The NCANS letter describes in detail the deficiencies of the current regulatory scheme as it relates to exemptions for certain classes of participants from reasonable delivery rules. It also highlights the damage caused by the ongoing unregulated creation of securities entitlements, as well as the SEC’s failure to observe the requirement that clearance and settlement be linked; the inequity created by a lack of any transparency for short interest and delivery failures; the lack of any meaningful penalties for violation of prompt delivery requirements; and a general refusal by the SEC to uphold Section 17A’s requirement for prompt clearance and settlement of all trades, including transfer of record ownership.

Also alarming is that the SEC has engaged in a campaign of deception, wherein it obfuscates the true extent of the naked shorting/failure to deliver problem by using misleading or incomplete data. This sort of dishonesty from a regulator chartered with protecting investors is unforgivable, and must end. Investors in the US markets deserve accurate and timely reporting of material information, including short interest, and failure to delivers, in the companies they invest in. Monthly short interest reporting, two weeks out of date, is inadequate. Zero reporting of delivery failures is inadequate. The markets must have transparency so that investors are not dependant upon a regulator’s assurances that all is well, when FOIA data conclusively demonstrates those assurances are false and misleading.

Petition Demands

This petition seeks the following clear, achievable actions by the SEC:

1. Enforcement of all provisions of Section 17A of the 1934 Securities Exchange Act

2. The elimination of any exemptions the SEC has granted that harm investors and that violate Section 36 of the 1934 Securities Exchange Act - including exemptions for market makers that allow delivery failures

3. An end to grandfathering delivery failures. Immediate revocation of the grandfather exemption and a buy in of all grandfathered delivery failures

4. Universal delivery requirements for all, without exception

5. Universal buy-in requirements for clearing agents when delivery failures do occur

6. Universal pre-borrow requirement for all short sales

7. Regulation of security entitlements, requiring prompt delivery of all underlying securities, on a one-for-one basis

8. Issuance of a serial number for each share, for verification of delivery and borrow

9. Transparent and accurate reporting of market data, including complete daily short interest and delivery failures

10. Implementation and enforcement of meaningful penalties for violations, including revocation of licensure for recidivist violators

These simple steps would correct 90+% of the deficiencies in the current regulatory scheme, and would go a long way to restoring investor confidence in the integrity of the markets. Buyers have a right to receive what they paid for, and it is not within the power of a regulator to allow Wall Street to scam the public by failing to deliver. It's time to end the abuse.

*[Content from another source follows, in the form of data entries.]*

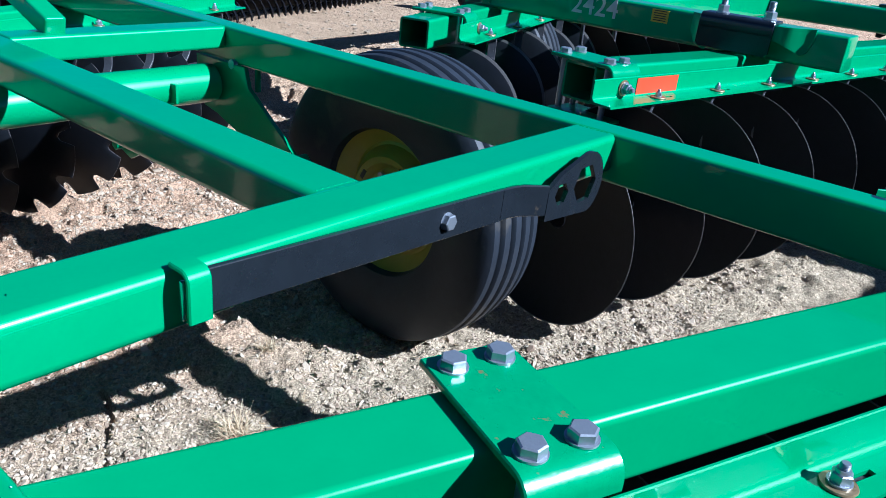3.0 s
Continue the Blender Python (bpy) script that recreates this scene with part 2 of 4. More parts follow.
def box(x0, x1, y0, y1, z0, z1, bevel=0.0, seg=2, bm=None):
    b = bmesh.new()
    bmesh.ops.create_cube(b, size=1, matrix=Matrix.Translation(((x0 + x1) / 2, (y0 + y1) / 2, (z0 + z1) / 2)) @ Matrix.Diagonal((x1 - x0, y1 - y0, z1 - z0, 1)))
    if bevel:
        bmesh.ops.bevel(b, geom=b.edges[:], offset=bevel, segments=seg, profile=0.5, affect="EDGES")
    return join(bm, b)


def join(bm, b, m=None):
    """Adds b to bm (or gives b back where there is no bm)."""
    if m is not None:
        b.transform(m)
    if bm is None:
        return b
    me = bpy.data.meshes.new("tmp")
    b.to_mesh(me)
    b.free()
    bm.from_mesh(me)
    bpy.data.meshes.remove(me)
    return bm


def sweep(profile, stations, closed=True, caps=True):
    """Joins copies of a profile of 2D points; stations give (origin, axis a, axis b)."""
    b = bmesh.new()
    rings = [[b.verts.new(Vector(o) + Vector(p) * x + Vector(q) * y) for x, y in profile] for o, p, q in stations]
    k = len(profile)
    for r, s in zip(rings, rings[1:]):
        for i in range(k if closed else k - 1):
            j = (i + 1) % k
            b.faces.new((r[i], r[j], s[j], s[i]))
    if caps:
        b.faces.new(rings[0])
        b.faces.new(rings[-1])
    return b


def rounded(w, h, r, n=4, strip=0.0):
    pts = []
    for cx, cy, a0 in ((w / 2 - r, h / 2 - r, 0), (-w / 2 + r, h / 2 - r, 90), (-w / 2 + r, -h / 2 + r, 180), (w / 2 - r, -h / 2 + r, 270)):
        arc_pts = [(cx + r * math.cos(radians(a0 + 90 * i / n)), cy + r * math.sin(radians(a0 + 90 * i / n))) for i in range(n + 1)]
        if strip:
            (xa, ya), (xb, yb) = arc_pts[0], arc_pts[-1]
            c0, s0 = math.cos(radians(a0)), math.sin(radians(a0))
            arc_pts = [(xa + s0 * strip, ya - c0 * strip)] + arc_pts + [(xb - c0 * strip, yb - s0 * strip)]
        pts += arc_pts
    return pts


def beam(p, q, w, h, r=0.012, wall=0.0, up=(0, 0, 1)):
    """A rectangular tube from p to q, w across and h high; wall > 0 leaves the ends open."""
    p, q = Vector(p), Vector(q)
    d = (q - p).normalized()
    a = d.cross(Vector(up)).normalized()
    c = a.cross(d).normalized()
    if not wall:
        e = min(0.006, r)
        o = rounded(w, h, r, 4, 0.0012)

        def inset(f):
            return [(x * (w - 2 * f) / w, y * (h - 2 * f) / h) for x, y in o]

        b = bmesh.new()
        rings = []
        for pos, prof in ((p, inset(e)), (p + d * e * 0.13, inset(e * 0.5)), (p + d * e * 0.5, inset(e * 0.13)), (p + d * e, o), (p + d * (e + 0.0015), o), (q - d * (e + 0.0015), o), (q - d * e, o), (q - d * e * 0.5, inset(e * 0.13)), (q - d * e * 0.13, inset(e * 0.5)), (q, inset(e))):
            rings.append([b.verts.new(pos + a * x + c * y) for x, y in prof])
        n = len(o)
        for r0, r1 in zip(rings, rings[1:]):
            for i in range(n):
                j = (i + 1) % n
                b.faces.new((r0[i], r0[j], r1[j], r1[i]))
        b.faces.new(rings[0])
        b.faces.new(rings[-1])
        return b
    o, s = rounded(w, h, r, 4, 0.0012), rounded(w - 2 * wall, h - 2 * wall, max(0.002, r - wall), 4, 0.0012)
    b = bmesh.new()
    rings = [[b.verts.new(pos + a * x + c * y) for x, y in prof] for pos, prof in ((p, s), (p, o), (q, o), (q, s))]
    n = len(o)
    for k in range(4):
        r0, r1 = rings[k], rings[(k + 1) % 4]
        for i in range(n):
            j = (i + 1) % n
            b.faces.new((r0[i], r0[j], r1[j], r1[i]))
    return b


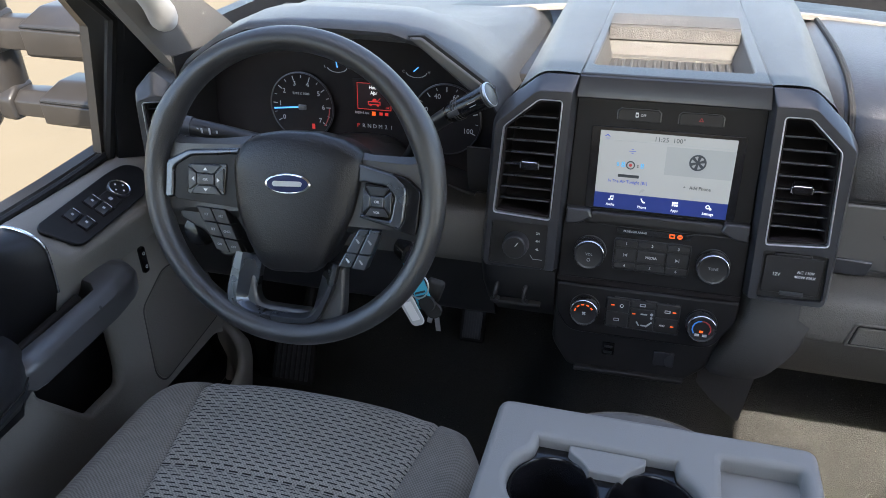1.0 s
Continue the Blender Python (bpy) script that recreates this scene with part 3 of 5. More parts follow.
def knob(name, x, z, r, label, cap="", h=0.022):
    t = thing(name, ST @ Vector((x, V(z), 0.004)), label, "knob", "stack knobs")
    m = ST @ Matrix.Translation((x, V(z), 0.004))
    part("base", lathe([(r * 1.02, 0), (r * 1.02, 0.004), (r * 0.97, 0.006)], m), "black", t)
    part("ring", lathe([(r * 0.97, 0.005), (r, 0.006), (r, h - 0.004), (r * 0.98, h - 0.002), (r * 0.90, h), (r * 0.80, h - 0.0005), (r * 0.78, h - 0.003)], m, 48, False), "knobskin", t, "satin black knob skirt")
    part("chrome_band", lathe([(r * 0.985, h - 0.0026), (r * 0.992, h - 0.0016), (r * 0.965, h - 0.0003), (r * 0.935, h + 0.0002), (r * 0.915, h - 0.0006)], m, 48, False), "chrome", t, "thin chrome band")
    part("base_ring", lathe([(r * 1.03, 0.002), (r * 1.05, 0.003), (r * 1.03, 0.0045)], m, 48, False), "silver", t, "thin bright ring at the base")
    part("cap", lathe([(r * 0.84, h - 0.004), (r * 0.84, h - 0.0012), (r * 0.80, h - 0.0004), (r * 0.4, h - 0.0012), (0.0005, h - 0.0014)], m, 40), "black", t)
    if cap:
        part("text", words(m, cap, 0.0050, 0, 0.001, h - 0.0009), "print", t, smooth=0)
    return t, m


vol, m = knob("volume_knob", -0.0865, 0.5715, 0.0215, "round black volume knob with chrome band", "VOL")
part("power_icon", plate(m, [circle(0, -0.007, 0.0024, 16), circle(0, -0.007, 0.0018, 16)], 0.0212, 0.0217, 0.0001), "print", vol, smooth=0)
knob("tuning_knob", 0.0765, 0.5715, 0.0215, "round black tuning knob with chrome band", "TUNE")
fan, m = knob("fan_knob", -0.0855, 0.4835, 0.0205, "round black fan knob with orange lit dots", "")
for k in range(5):
    a = radians(165 - 32 * k)
    part("lit_dot", box((0.0038, 0.0017, 0.0008), m @ pose(0.0128 * math.cos(a), 0.0128 * math.sin(a), 0.0216, 0, 0, math.degrees(a) + 90), 0.0002, 1), "orange", fan, smooth=0)
part("fan_icon", join(*[box((0.0055, 0.0018, 0.0006), m @ pose(0, -0.001, 0.0212, 0, 0, 45 + 90 * k), 0) for k in range(2)]), "print", fan, smooth=0)
tmp, m = knob("temperature_knob", 0.0745, 0.4835, 0.0205, "round black temperature knob with blue and red arc", "")
for k in range(10):
    a = radians(205 - 25 * k)
    part("arc_piece", box((0.0052, 0.0017, 0.0006), m @ pose(0.0118 * math.cos(a), 0.0118 * math.sin(a), 0.0215, 0, 0, math.degrees(a) + 90), 0), "cool" if k < 5 else "red_print", tmp, smooth=0)
part("lit_mark", box((0.005, 0.003, 0.0006), m @ pose(0, -0.004, 0.0214), 0), "orange", tmp, smooth=0)
for dx in (-0.005, 0.005):
    part("mark_bar", box((0.006, 0.0035, 0.0006), m @ pose(dx, -0.0095, 0.0214), 0), "print", tmp, smooth=0)

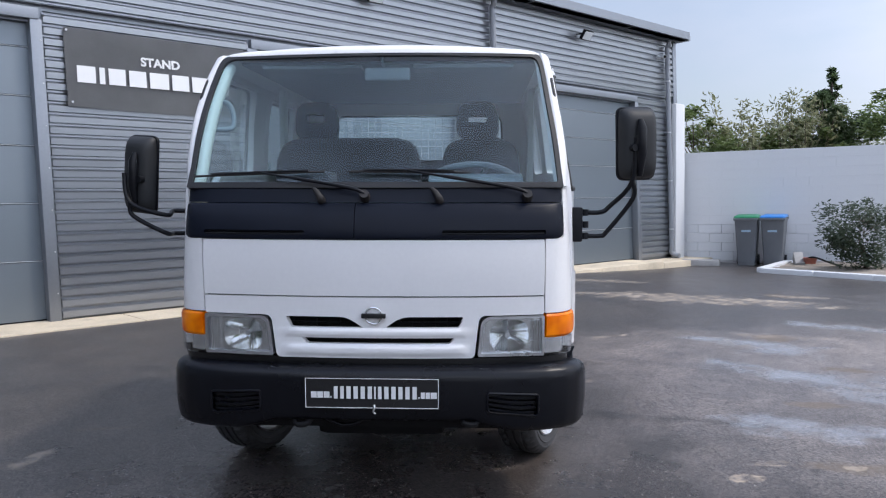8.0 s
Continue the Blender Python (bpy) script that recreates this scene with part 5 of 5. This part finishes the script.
mirror(1, (-0.590, 1.108, 1.598), 22, 0.180, 0.305, [(-0.62, 0.995, 1.325), (-0.66, 1.085, 1.435), (-0.62, 0.985, 1.215), (-0.65, 1.090, 1.36)], (-0.662, 1.095, 1.62))
mirror(-1, (-0.485, -1.098, 1.470), -22, 0.165, 0.350, [(-0.60, -0.95, 1.285), (-0.585, -1.12, 1.340), (-0.60, -0.955, 1.205), (-0.58, -1.11, 1.28)], (-0.568, -1.150, 1.475))

# ---- wipers and washer nozzles ----
wip = lambda u, v, o: on_screen(o)(u, v, 0)
for n_, (u0, tip0, tip1) in enumerate((((-0.038), (-0.96, 1.448), (-0.27, 1.466)), ((0.624), (-0.14, 1.466), (0.50, 1.462)))):
    wp = empty("wiper")
    wp.parent = truck
    piv = on_nose(0.012)(u0, 1.372, 0)
    part("pivot", tube([piv + Vector((-0.02, 0, -0.008)), piv + Vector((0.022, 0, 0.012))], [0.023, 0.019], 12), WORN, wp, "sun-bleached plastic pivot cap", 50)
    mid = wip((tip0[0] + tip1[0]) / 2, (tip0[1] + tip1[1]) / 2 - 0.002, 0.028)
    part("arm", tube(smooth_line([piv + Vector((0.016, 0, 0.012)), piv + Vector((0.016, -0.06, 0.035)), mid.lerp(piv, 0.35) + Vector((0.012, 0, 0.010)), mid], 4), [0.0075] * 9 + [0.005] * 4, 8), BLACKPL, wp, "black wiper arm", 50)
    blade = [wip(tip0[0] + (tip1[0] - tip0[0]) * k / 8, tip0[1] + (tip1[1] - tip0[1]) * k / 8 + 0.002 * math.sin(math.pi * k / 8), 0.014) for k in range(9)]
    part("blade", tube(blade, 0.0055, 6), RUBBER, wp, "black rubber blade", 50)
    part("bridge", tube([b + Vector((0.010, 0, 0.006)) for b in blade[1:8]], 0.005, 6), BLACKPL, wp, "", 50)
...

The SEC must fulfill its role to police Wall Street and protect investors. Settle the trades, every time. Punish those who refuse to do so. Without exception. Buy-in transactions that have failed delivery. Report accurately and in a timely manner. Require a pre-borrow. Comply with the 1934 Act in its entirety. This is all very basic, common sense and is already mandated by Congress.

The undersigned hereby support the NCANS letter as well as the ten fundamental requirements articulated in the numbered points above.